Member of the Legislative Yuan
- In office 1 February 2005 – 31 January 2008
- Constituency: Kaohsiung County
- In office 1 February 1999 – 31 January 2002
- Constituency: Kaohsiung County

Personal details
- Born: 17 June 1950 (age 75) Kaohsiung County, Taiwan
- Party: Kuomintang
- Education: Yung Ta Institute of Technology and Commerce (BS) I-Shou University (MBA)

= Wu Kuang-hsun =

Taiwanese politician (born 1950)

Wu Kuang-hsun (吳光訓; born 17 June 1950) is a Taiwanese politician. A member of the Kuomintang, he represented Kaohsiung County in the Legislative Yuan from 1999 to 2002 and again from 2005 to 2008.

==Education==
Wu earned a bachelor's degree in chemical engineering from Yung Ta Institute of Technology and Commerce and later earned a master's degree in business from I-Shou University.

==Political career==
Wu was first elected to the Legislative Yuan in 1998, and served until 2002. He ran for the Kaohsiung County magistracy in 2001 as the Kuomintang's formal candidate, having run against fellow KMT member Huang Pa-yeh and People First Party candidate Chung Shao-ho.

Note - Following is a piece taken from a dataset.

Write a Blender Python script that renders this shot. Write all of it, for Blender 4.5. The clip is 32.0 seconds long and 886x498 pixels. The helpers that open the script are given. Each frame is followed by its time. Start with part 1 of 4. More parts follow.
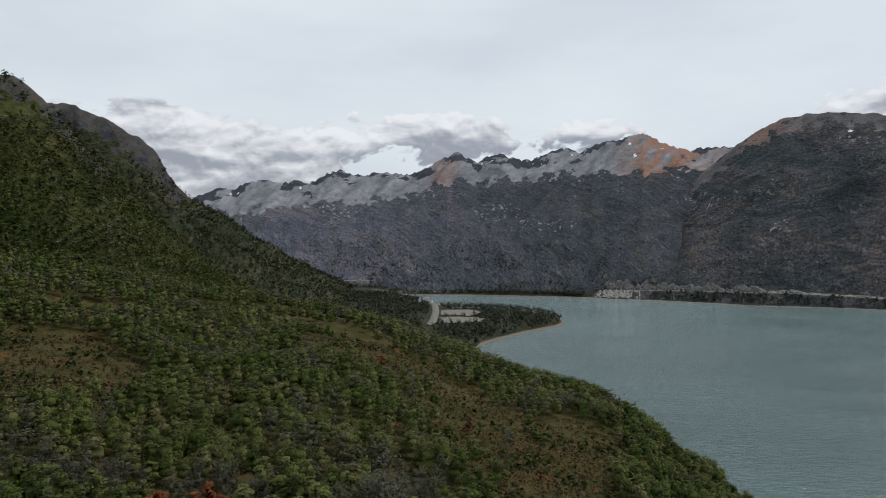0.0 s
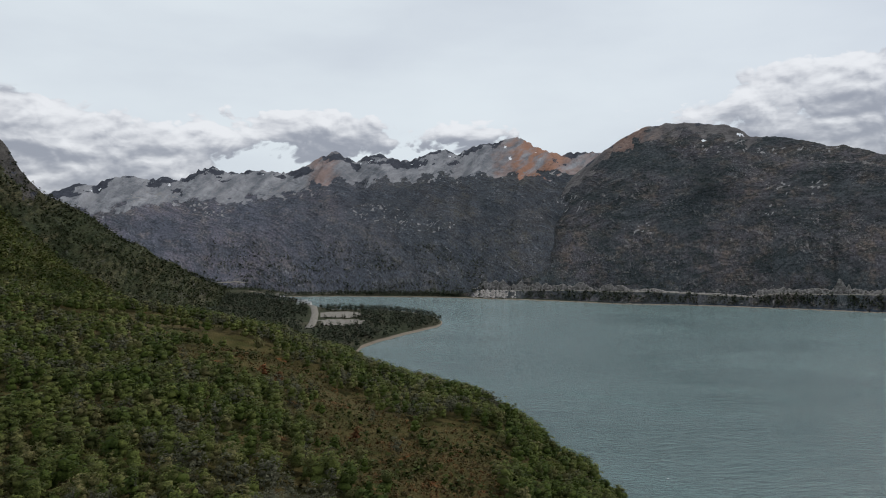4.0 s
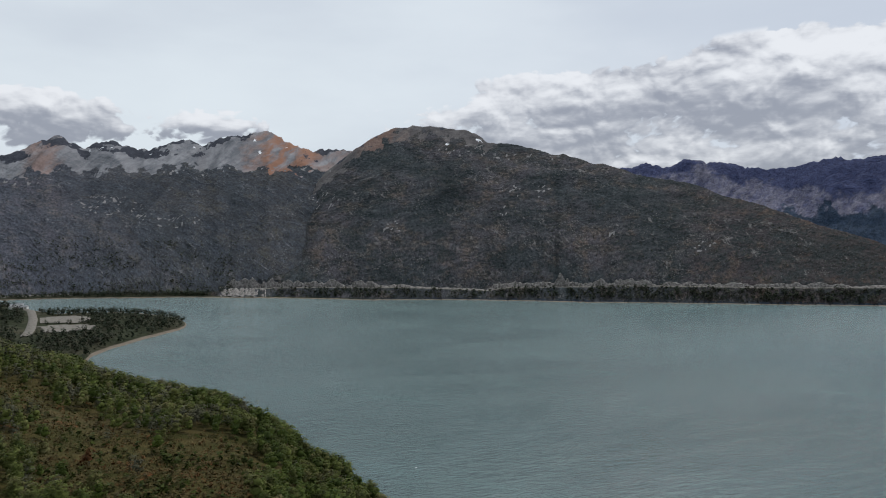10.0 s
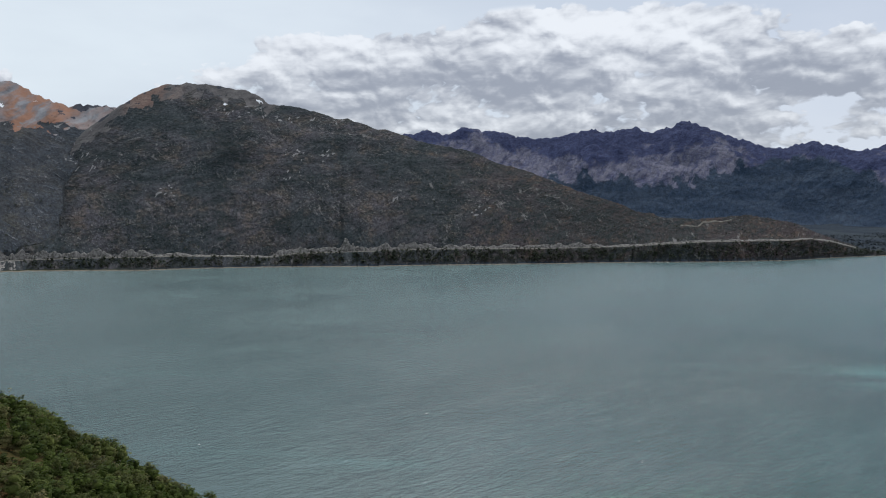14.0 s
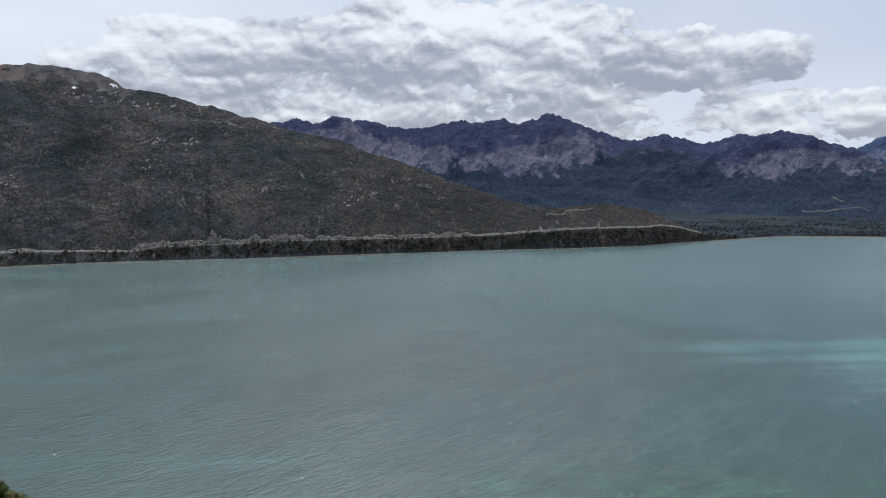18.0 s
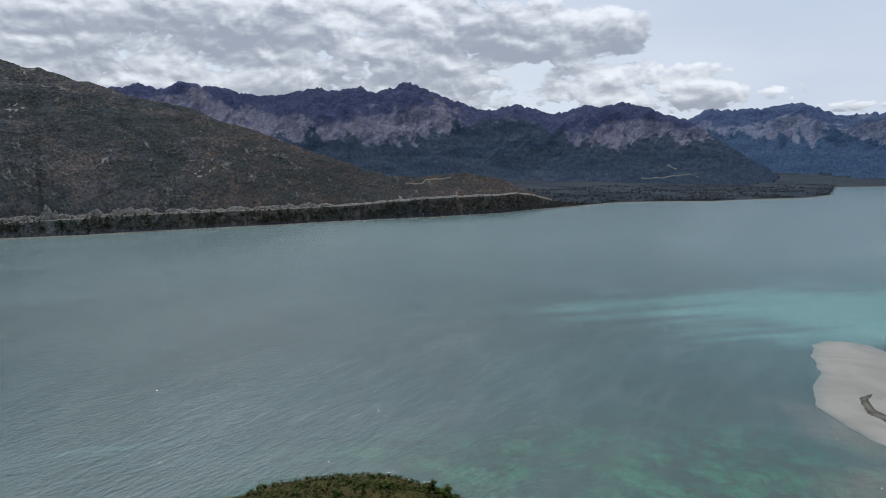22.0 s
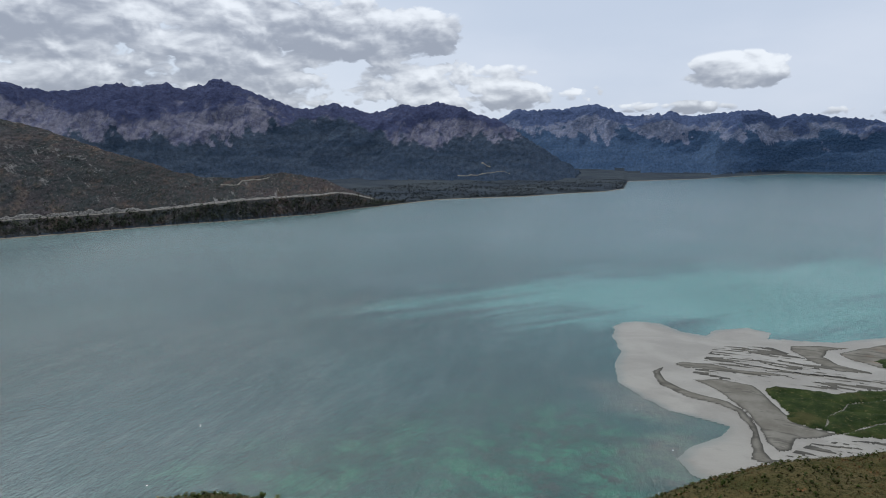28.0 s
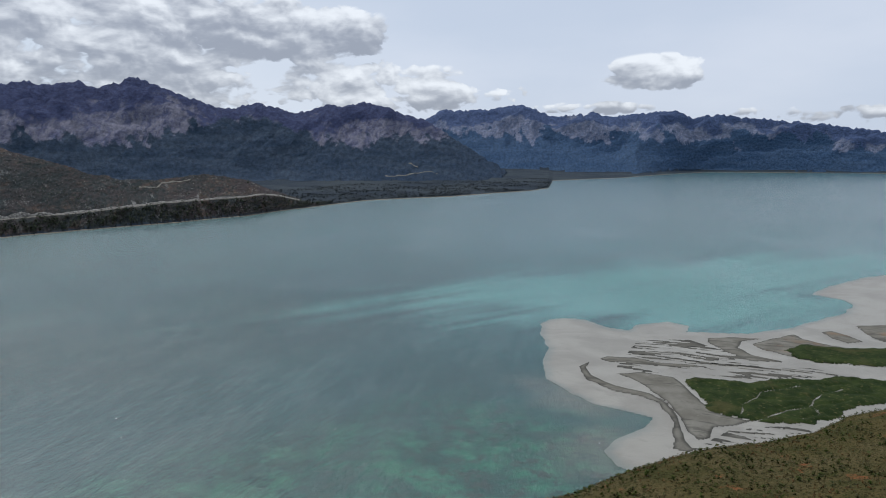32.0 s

Wu won a second legislative term in 2004, and lost reelection in 2008 to Chen Chi-yu. In 2011, the Taiwan High Court found Wu guilty of buying votes during the 2004 election cycle, and sentenced him to two years and ten months imprisonment. In June 2016, the Taiwan High Court ruled against Wu on charges of stock manipulation dating back to 2008. In the second case, Wu was sentenced to three and a half years imprisonment.